J’ai vécu un krach. Pas par procuration, dans des livres d’histoire. Mais en vrai, en tant que tradeuse. Enfin, apprentie tradeuse. Après des mois de hausse continue, le bitcoin a perdu 40 % de sa valeur, pour chuter à 30 000 dollars (24 660 euros) le mercredi 19 mai. Il y a six mois, je ne connaissais rien à son fonctionnement, son intérêt, son prix. Entre-temps, j’ai acheté une centaine de cryptomonnaies différentes, consulté mes comptes jour et nuit, je me suis même offert une formation de trading pour devenir cryptomillionnaire. Et il a suffi d’un tweet d’Elon Musk pour tout faire capoter.
10 décembre 2020
C’est ce jour-là, un jeudi vers 18 heures, que tout a basculé. Le téléphone sonne. Un journal me commande une petite pige sur cette étrange tribu des bitcoineurs. A ce moment précis, je ne connais de la monnaie numérique que la réputation sulfureuse synonyme de trafic de drogue, de terrorisme et de blanchiment d’argent. Rien de plus. Après plusieurs jours de recherches et d’interviews, j’ai l’impression de plonger dans une nouvelle matrice, un univers parallèle tapissé d’algorithmes, de codes, de puissances de calcul et de libertés individuelles.
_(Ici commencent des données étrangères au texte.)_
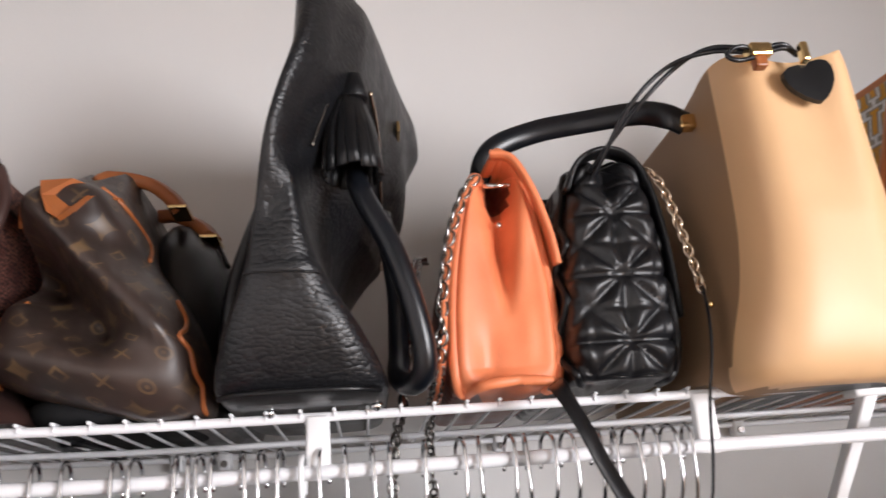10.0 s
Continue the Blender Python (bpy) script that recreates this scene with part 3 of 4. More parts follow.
    # handle that falls along the right side
    cord("handle", [(-0.3016, 0.640, 1.9476), (-0.2951, 0.640, 1.9430), (-0.2895, 0.640, 1.9188), (-0.2947, 0.636, 1.8842), (-0.3008, 0.632, 1.8448), (-0.3006, 0.634, 1.8106), (-0.2843, 0.67, 1.7966), (-0.2714, 0.74, 1.8169), (-0.2736, 0.76, 1.9155), (-0.2878, 0.76, 1.9494)], 0.0048, DARK_BROWN, b, "dark brown leather handle", count=110)
    bm = bmesh.new()
    bmesh.ops.create_uvsphere(bm, u_segments=12, v_segments=8, radius=0.005, matrix=Matrix.Translation((-0.2953, 0.630, 1.9459)))
    part("handle_stud", bm, CHROME, b, "shiny metal handle stud")


def duffle():
    b = thing("monogram_duffle", (-0.21, 0.78, deck(-0.21)), "slumped dark brown monogram canvas duffle with tan leather trim", "bag")
    rows = [(1.7524, -0.2679, -0.1512, 0.690, 0.90, 2.4), (1.7562, -0.2917, -0.1425, 0.664, 0.92, 5.0), (1.7740, -0.3100, -0.1387, 0.646, 0.93, 5.0), (1.7978, -0.3120, -0.1424, 0.640, 0.94, 5.0), (1.8227, -0.3050, -0.1503, 0.640, 0.94, 5.0),
            (1.8474, -0.2975, -0.1642, 0.640, 0.94, 5.0), (1.8767, -0.2898, -0.1871, 0.638, 0.94, 5.0), (1.9061, -0.2892, -0.2032, 0.634, 0.93, 5.0), (1.9258, -0.2836, -0.2138, 0.634, 0.92, 5.0), (1.9390, -0.2704, -0.2206, 0.650, 0.90, 2.4), (1.9442, -0.2585, -0.2259, 0.670, 0.88, 2.0)]

    def shape(q, box, w):
        f = hill(q.y, box[2], 0.07)
        d = (q.x + 0.270) * 0.70 + (q.z - 1.905) * 0.72      # across the diagonal fold
        s = (q.x + 0.270) * 0.72 - (q.z - 1.905) * 0.70      # along it
        run = 1 / (1 + math.exp(-(s + 0.005) / 0.008)) / (1 + math.exp((s - 0.15) / 0.012))
        q.y -= f * 0.018 * hill(d, 0.004, 0.010) * run
        q.y += f * 0.052 * hill(d, -0.026, 0.017) * run * hill(s, 0.05, 0.055)
        q.y += f * 0.054 * hill(q.x, -0.276, 0.019) * hill(q.z, 1.874, 0.024)
        q.y -= f * 0.010 * hill(q.x, -0.235, 0.05) * hill(q.z, 1.785, 0.022)
        q.y += f * 0.020 * hill(d, 0.032, 0.012) * hill(s, 0.085, 0.035)
        q.y += f * 0.014 * hill(q.x, -0.222, 0.012) * hill(q.z, 1.815, 0.018)
        q.z += 0.034 * min(1.0, max(0.0, (q.y - 0.665) / 0.06)) * min(1.0, max(0.0, (q.z - 1.89) / 0.05))
        q.y += f * 0.003 * noise.noise(q * 45)
        # the base sags to the shelf on one side and rides up on the neighbour on the other
        q.z += 0.030 * max(0.0, min(1.0, (-0.185 - q.x) / 0.11)) * max(0.0, 1 - (q.z - 1.754) / 0.07)
        return q
    lp = loops_of(rows, 140, 90, shape)
    skin(b, lp, lambda c, n, d: ("body", MONOGRAM, ""))

    def on_front(x, z, out=0.0012):
        best = min((v for L in lp for v in L if v.y < 0.72), key=lambda v: (v.x - x) ** 2 + (v.z - z) ** 2)
        return (x, best.y - out - 0.002, z)
    for pts in (((-0.309, 1.790), (-0.305, 1.808), (-0.295, 1.829), (-0.278, 1.848)),                 ((-0.228, 1.938), (-0.212, 1.924), (-0.200, 1.904), (-0.192, 1.880)), ((-0.285, 1.905), (-0.279, 1.925), (-0.262, 1.937))):
        cord("piping", [on_front(x, z) for x, z in pts], 0.0020, TAN_TRIM, b, "orange tan leather piping", count=30)
    cord("piping", [tuple(v) for v in seam(lp, 1, -0.8, 0.0008) if 1.757 < v.z < 1.850][::3], 0.0021, TAN_TRIM, b, "orange tan leather piping", count=40)
    # tan corner tab
    bm = bmesh.new()
    spots = [(-0.262, 1.931), (-0.240, 1.934), (-0.214, 1.931), (-0.226, 1.916), (-0.243, 1.896), (-0.251, 1.901), (-0.257, 1.916)]
    lo = [bm.verts.new(Vector(on_front(x, z, 0.0045))) for x, z in spots]
    hi = [bm.verts.new(Vector(on_front(x, z, -0.004))) for x, z in spots]
    bm.faces.new(lo)
    bm.faces.new(hi[::-1])
    for i in range(len(spots)):
        j = (i + 1) % len(spots)
        bm.faces.new((lo[i], hi[i], hi[j], lo[j]))
    part("corner_tab", bm, TAN_TRIM, b, "tan leather corner tab", False)
    # two flat tan handles lying on the top
    for pts in ([(-0.252, 0.72, 1.962), (-0.242, 0.73, 1.974), (-0.226, 0.735, 1.976), (-0.208, 0.74, 1.972), (-0.194, 0.745, 1.962), (-0.186, 0.75, 1.952)],
                [(-0.214, 0.79, 1.962), (-0.200, 0.79, 1.962), (-0.184, 0.79, 1.955), (-0.172, 0.785, 1.945), (-0.164, 0.78, 1.934)]):
        h = cord("handle", pts, 0.0062, TAN_TRIM, b, "worn tan leather handle", wide=0.0125, up=(0.1, 1, 0.3), count=40, sides=12)
        x, y, z = pts[-1]
        for k in (-1, 1):
            part("buckle", block(x - 0.0085, x + 0.0085, y - 0.017 * (k < 0) - 0.001, y + 0.017 * (k > 0) + 0.001, z - 0.0045, z - 0.0015, 0.001), GOLD, h, "worn brass buckle", False)
    # dark soft pouches pushed in behind and below
    p = thing("black_pouch", (-0.17, 0.86, deck(-0.17)), "soft black leather pouch pushed behind the duffle", "bag")
    skin(p, loops_of([(1.7560, -0.1895, -0.1279, 0.70, 0.95, 2.6), (1.7791, -0.2004, -0.1231, 0.69, 0.96, 2.8), (1.8393, -0.2101, -0.1290, 0.69, 0.96, 2.6), (1.8992, -0.2160, -0.1440, 0.72, 0.96, 2.6), (1.9300, -0.2160, -0.1600, 0.75, 0.95, 2.4), (1.9450, -0.2100, -0.1720, 0.77, 0.94, 2.2)], 48, 28), lambda c, n, d: ("body", BLACK, ""))
    cord("top_seam", [(-0.212, 0.80, 1.944), (-0.195, 0.80, 1.9475), (-0.176, 0.80, 1.944), (-0.160, 0.79, 1.931), (-0.146, 0.77, 1.902)], 0.0022, BLACK_SMOOTH, p, "stitched black seam", count=30)
    p = thing("dust_bag", (-0.25, 0.75, deck(-0.25)), "flattened black cloth bag under the duffle", "bag")
    skin(p, loops_of([(1.7553, -0.2821, -0.1512, 0.690, 0.92, 3.0), (1.7622, -0.2969, -0.1469, 0.684, 0.93, 3.0), (1.7738, -0.2983, -0.1811, 0.688, 0.93, 3.0), (1.7787, -0.2932, -0.1992, 0.70, 0.92, 3.0)], 48, 10), lambda c, n, d: ("body", BLACK_CLOTH, ""))
    p = thing("black_clutch", (-0.31, 0.84, deck(-0.31)), "black leather clutch standing behind the bronze bag", "bag")
    skin(p, loops_of([(1.7580, -0.2900, -0.2690, 0.79, 0.93, 4), (1.7640, -0.2930, -0.2680, 0.78, 0.94, 4), (1.9252, -0.2900, -0.2660, 0.78, 0.94, 4), (1.9312, -0.2860, -0.2690, 0.79, 0.93, 4)], 48, 12), lambda c, n, d: ("body", BLACK, ""))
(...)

Avant d’être une monnaie spéculative, le bitcoin est une utopie devenue réalité. Pour la comprendre, il faut s’éloigner des écrans de trading et revenir à ses origines.
En 2008, un mystérieux internaute qui se fait appeler Satoshi Nakamoto publie sur un forum un livre blanc décrivant le fonctionnement d’un nouveau système de paiement pair à pair qui permettrait de s’affranchir des « institutions financières sur lesquelles repose tout le commerce en ligne ». L’idée n’est pas totalement nouvelle. A la fin des années 1980, le mouvement des cypherpunks, une communauté d’anarchistes, ambitionne de mettre en place un système d’échanges informatiques anonymes et chiffrés afin de préserver la vie privée en ligne.
Vidéo : Harcelé par les journalistes, Satoshi Nakamoto nie être l’inventeur du bitcoin
Mark Zuckerberg n’a pas 10 ans, le monde découvre les premiers ordinateurs de bureau et ce groupe informel considère déjà l’informatique comme un outil de surveillance de masse. Dès 1994, David Chaum, l’un des inspirateurs du mouvement, considère le cyberespace comme un « cauchemar panoptique » contraire aux principes de la démocratie. Il faut une monnaie électronique privée pour échapper au contrôle étatique.
Dès le début des années 2000, des informaticiens liés aux cypherpunks jettent les bases d’une devise électronique décentralisée et chiffrée. Mais tous font face à un gros problème. Si l’argent devient un bout de code, ne suffit-il pas de le copier-coller pour en créer à l’infini ? C’est alors que Satoshi Nakamoto propose une solution : il suffit que des ordinateurs du monde entier mettent leurs ressources à disposition pour gérer et sécuriser ce réseau d’échanges financiers. Chaque transaction est envoyée à la communauté en temps réel, chacun la vérifie et la valide. La blockchain, sorte de livre de comptes public inviolable dans lequel chaque page est écrite à l’encre indélébile sur des feuilles numérotées et indestructibles, vient de voir le jour.